Provided material:

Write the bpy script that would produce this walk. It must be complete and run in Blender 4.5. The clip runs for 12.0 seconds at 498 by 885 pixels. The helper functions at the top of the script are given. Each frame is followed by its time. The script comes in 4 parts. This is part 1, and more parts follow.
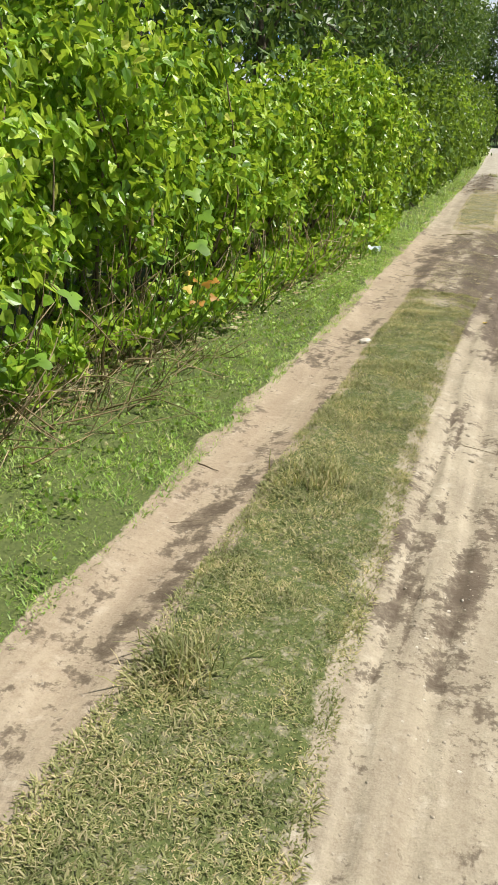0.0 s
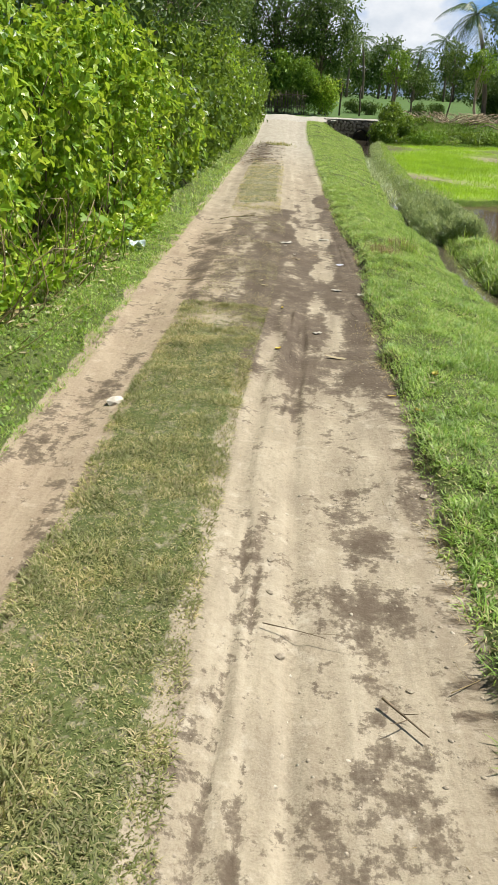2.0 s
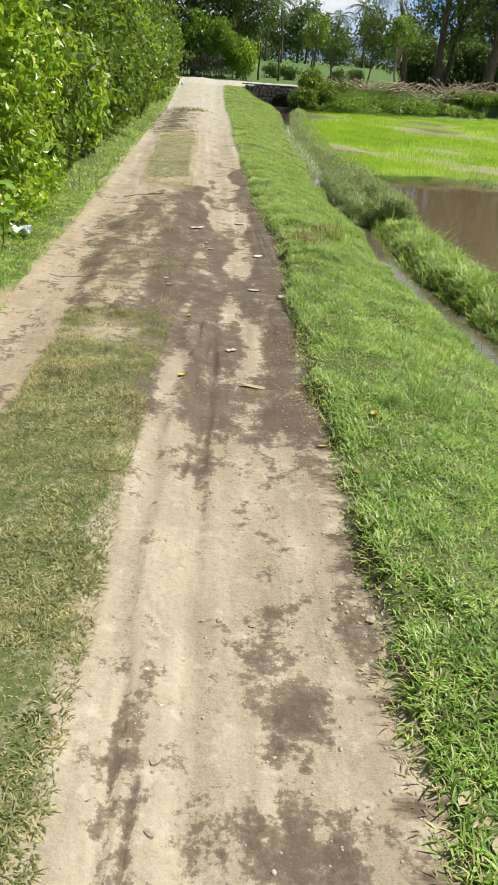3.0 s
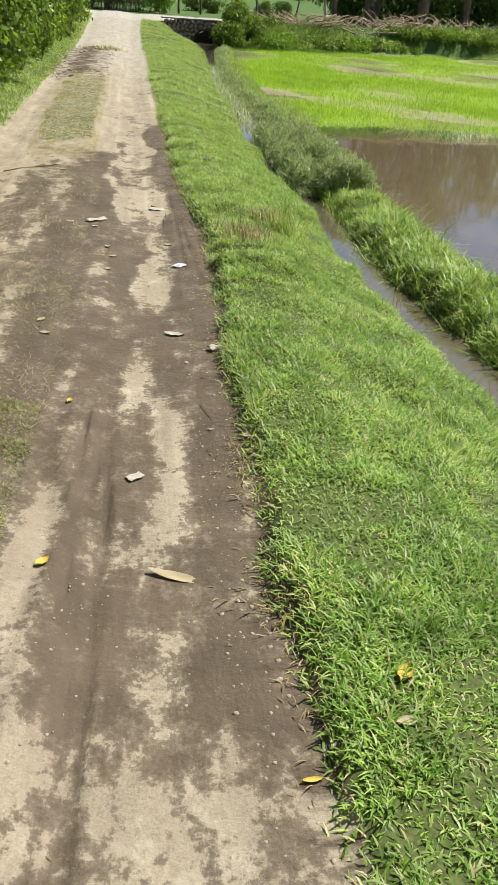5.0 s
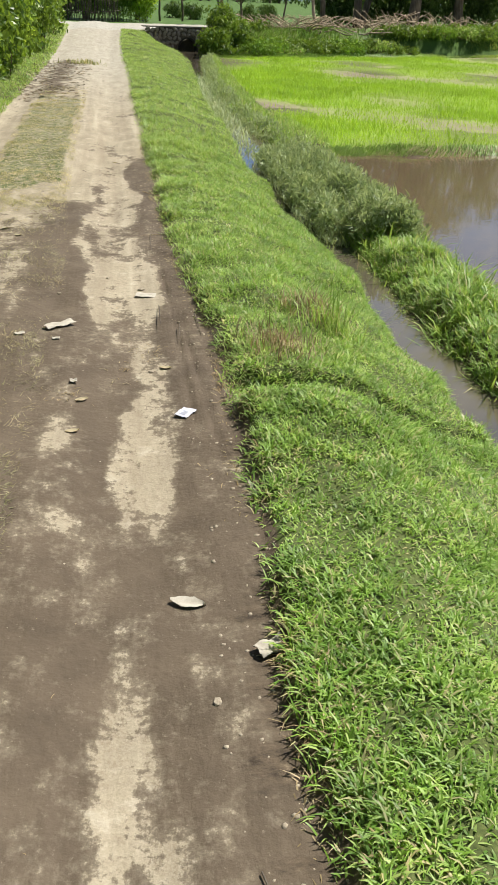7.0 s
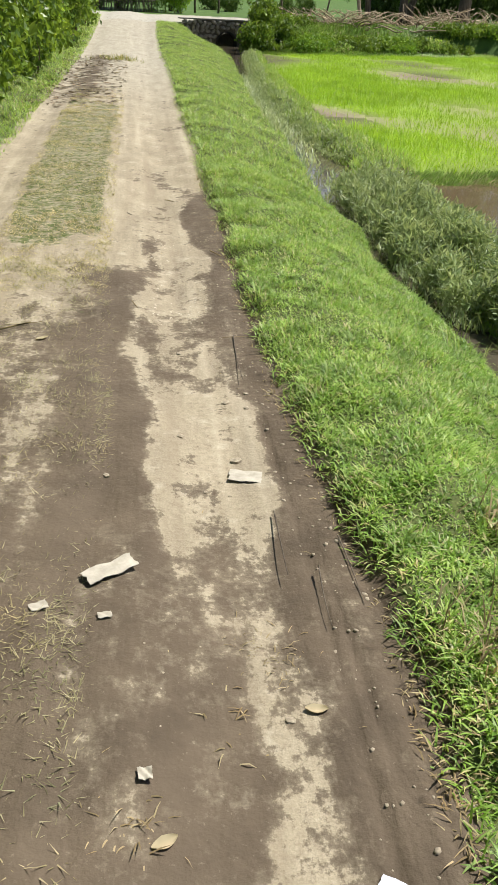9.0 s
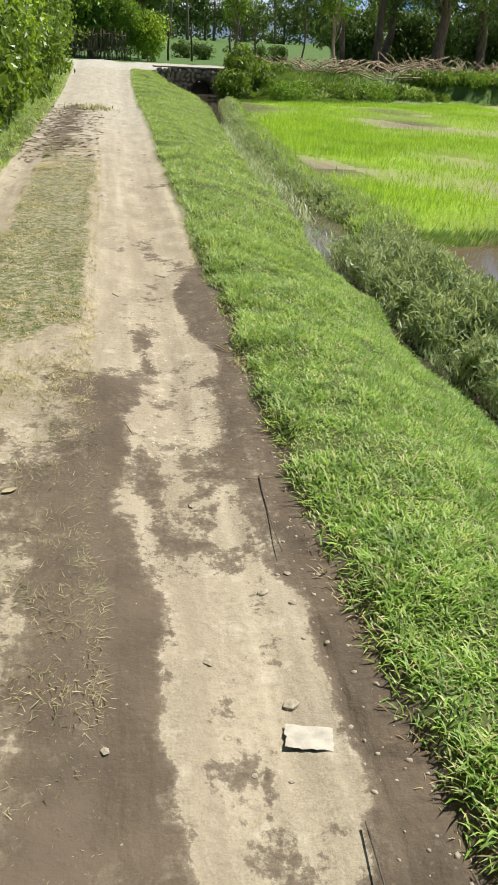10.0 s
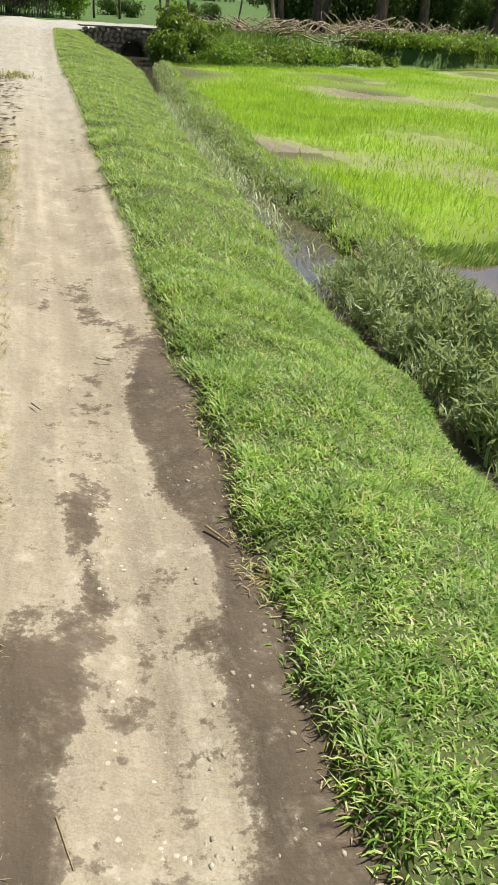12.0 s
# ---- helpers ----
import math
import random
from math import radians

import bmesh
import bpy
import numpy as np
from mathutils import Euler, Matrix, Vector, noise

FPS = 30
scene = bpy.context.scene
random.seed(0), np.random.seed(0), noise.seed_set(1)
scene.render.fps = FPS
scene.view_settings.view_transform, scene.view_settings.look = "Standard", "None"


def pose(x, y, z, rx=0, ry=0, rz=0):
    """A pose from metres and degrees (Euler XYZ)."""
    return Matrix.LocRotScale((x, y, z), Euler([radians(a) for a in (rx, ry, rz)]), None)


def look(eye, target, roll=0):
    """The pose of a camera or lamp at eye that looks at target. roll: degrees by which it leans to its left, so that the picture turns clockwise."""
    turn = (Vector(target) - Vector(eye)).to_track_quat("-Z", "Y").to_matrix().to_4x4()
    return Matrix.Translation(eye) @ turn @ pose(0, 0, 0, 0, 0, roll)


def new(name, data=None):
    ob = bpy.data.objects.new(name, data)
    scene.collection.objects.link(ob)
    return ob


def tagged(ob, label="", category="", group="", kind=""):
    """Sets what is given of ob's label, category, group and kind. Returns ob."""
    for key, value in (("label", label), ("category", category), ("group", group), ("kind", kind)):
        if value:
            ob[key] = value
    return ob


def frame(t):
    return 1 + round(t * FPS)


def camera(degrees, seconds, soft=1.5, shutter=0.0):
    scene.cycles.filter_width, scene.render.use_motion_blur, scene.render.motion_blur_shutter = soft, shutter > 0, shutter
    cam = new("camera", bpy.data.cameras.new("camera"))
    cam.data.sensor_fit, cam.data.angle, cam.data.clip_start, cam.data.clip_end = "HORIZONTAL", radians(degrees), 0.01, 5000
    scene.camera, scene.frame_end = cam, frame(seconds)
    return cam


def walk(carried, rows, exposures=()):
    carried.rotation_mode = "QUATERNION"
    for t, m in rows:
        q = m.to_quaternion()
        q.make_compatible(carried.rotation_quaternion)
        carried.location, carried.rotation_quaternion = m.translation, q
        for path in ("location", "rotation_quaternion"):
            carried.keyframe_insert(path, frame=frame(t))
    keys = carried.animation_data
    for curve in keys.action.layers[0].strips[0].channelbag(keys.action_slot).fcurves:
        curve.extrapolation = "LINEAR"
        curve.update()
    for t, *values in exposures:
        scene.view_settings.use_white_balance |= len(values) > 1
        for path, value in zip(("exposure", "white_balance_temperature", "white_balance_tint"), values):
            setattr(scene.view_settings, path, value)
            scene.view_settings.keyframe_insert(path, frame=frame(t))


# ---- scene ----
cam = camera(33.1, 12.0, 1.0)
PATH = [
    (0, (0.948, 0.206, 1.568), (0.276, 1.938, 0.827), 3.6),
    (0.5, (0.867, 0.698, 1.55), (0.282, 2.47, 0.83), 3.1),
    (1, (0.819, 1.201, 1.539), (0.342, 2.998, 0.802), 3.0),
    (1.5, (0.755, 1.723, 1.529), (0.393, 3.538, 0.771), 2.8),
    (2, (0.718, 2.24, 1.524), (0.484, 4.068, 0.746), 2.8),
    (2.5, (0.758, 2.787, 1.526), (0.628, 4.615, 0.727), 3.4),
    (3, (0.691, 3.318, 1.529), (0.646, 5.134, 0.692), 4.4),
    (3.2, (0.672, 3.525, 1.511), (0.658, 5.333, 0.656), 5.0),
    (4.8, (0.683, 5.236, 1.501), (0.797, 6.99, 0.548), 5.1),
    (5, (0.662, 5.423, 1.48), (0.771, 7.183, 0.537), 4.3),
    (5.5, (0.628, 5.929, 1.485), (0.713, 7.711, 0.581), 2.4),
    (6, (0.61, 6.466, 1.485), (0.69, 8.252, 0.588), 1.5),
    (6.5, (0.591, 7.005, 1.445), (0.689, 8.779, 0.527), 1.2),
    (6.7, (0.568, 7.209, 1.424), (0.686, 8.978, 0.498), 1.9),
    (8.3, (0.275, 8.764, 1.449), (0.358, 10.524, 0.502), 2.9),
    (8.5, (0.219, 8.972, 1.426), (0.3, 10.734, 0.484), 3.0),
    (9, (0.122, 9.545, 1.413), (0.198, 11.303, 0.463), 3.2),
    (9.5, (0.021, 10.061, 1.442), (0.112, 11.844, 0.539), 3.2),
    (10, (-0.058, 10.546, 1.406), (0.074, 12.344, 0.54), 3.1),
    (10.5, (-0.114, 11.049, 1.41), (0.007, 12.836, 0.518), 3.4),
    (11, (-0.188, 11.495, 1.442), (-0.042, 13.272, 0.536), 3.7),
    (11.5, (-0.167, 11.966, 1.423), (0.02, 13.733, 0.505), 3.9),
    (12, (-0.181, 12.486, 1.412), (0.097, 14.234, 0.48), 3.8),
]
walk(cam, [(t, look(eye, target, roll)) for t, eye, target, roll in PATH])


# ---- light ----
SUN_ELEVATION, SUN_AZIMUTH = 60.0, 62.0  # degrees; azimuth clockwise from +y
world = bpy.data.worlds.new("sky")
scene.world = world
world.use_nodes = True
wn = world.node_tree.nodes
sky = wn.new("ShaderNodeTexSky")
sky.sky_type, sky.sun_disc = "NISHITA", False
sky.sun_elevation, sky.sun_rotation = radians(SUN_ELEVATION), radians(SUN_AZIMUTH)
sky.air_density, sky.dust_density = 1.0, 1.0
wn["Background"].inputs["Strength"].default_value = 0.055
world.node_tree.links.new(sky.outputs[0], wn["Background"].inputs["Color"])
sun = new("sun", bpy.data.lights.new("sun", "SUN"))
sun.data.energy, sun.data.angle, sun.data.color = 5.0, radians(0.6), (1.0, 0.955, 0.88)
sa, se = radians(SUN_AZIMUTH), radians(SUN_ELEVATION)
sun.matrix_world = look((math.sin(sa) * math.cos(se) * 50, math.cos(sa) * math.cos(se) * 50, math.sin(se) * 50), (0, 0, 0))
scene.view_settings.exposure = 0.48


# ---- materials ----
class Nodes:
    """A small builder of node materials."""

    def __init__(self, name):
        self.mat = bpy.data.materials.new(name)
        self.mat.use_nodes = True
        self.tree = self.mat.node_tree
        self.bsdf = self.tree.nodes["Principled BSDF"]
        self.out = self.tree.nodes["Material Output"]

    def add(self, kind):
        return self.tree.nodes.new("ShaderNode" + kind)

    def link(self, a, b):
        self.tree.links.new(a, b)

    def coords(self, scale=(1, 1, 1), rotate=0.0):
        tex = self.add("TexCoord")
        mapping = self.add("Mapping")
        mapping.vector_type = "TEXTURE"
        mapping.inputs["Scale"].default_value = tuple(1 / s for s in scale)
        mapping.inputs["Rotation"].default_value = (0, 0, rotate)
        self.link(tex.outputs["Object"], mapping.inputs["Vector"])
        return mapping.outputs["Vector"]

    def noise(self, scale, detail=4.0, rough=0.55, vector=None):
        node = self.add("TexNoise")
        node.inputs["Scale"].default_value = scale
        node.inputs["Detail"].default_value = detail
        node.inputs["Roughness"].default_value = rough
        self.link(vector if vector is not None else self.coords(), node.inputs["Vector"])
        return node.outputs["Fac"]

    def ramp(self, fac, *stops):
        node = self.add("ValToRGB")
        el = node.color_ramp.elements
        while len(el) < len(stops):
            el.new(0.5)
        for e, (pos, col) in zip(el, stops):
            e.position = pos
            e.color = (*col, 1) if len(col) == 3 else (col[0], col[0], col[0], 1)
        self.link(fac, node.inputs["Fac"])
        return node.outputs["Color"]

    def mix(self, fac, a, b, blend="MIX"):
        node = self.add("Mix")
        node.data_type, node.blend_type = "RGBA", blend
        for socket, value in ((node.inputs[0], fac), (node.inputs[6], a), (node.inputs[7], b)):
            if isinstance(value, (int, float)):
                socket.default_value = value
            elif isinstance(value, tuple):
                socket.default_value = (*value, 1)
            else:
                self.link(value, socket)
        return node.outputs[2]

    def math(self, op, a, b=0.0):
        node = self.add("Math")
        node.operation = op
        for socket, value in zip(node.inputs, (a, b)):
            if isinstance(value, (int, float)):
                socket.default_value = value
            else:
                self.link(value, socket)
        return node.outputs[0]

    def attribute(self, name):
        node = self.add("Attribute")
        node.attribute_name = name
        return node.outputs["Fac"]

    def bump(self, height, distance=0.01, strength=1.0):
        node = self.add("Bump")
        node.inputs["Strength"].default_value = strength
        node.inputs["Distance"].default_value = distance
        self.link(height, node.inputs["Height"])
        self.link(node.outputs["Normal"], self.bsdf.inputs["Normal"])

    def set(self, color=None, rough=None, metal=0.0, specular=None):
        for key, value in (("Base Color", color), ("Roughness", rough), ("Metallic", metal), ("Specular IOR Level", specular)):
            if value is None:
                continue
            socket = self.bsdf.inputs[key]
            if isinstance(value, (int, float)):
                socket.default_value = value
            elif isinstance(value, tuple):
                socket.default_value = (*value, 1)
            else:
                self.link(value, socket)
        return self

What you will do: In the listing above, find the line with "setattr(scene.view_settings, path, value)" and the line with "scene.view_settings.keyframe_insert(path, frame=frame(t))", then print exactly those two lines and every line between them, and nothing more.

Final answer:
            setattr(scene.view_settings, path, value)
            scene.view_settings.keyframe_insert(path, frame=frame(t))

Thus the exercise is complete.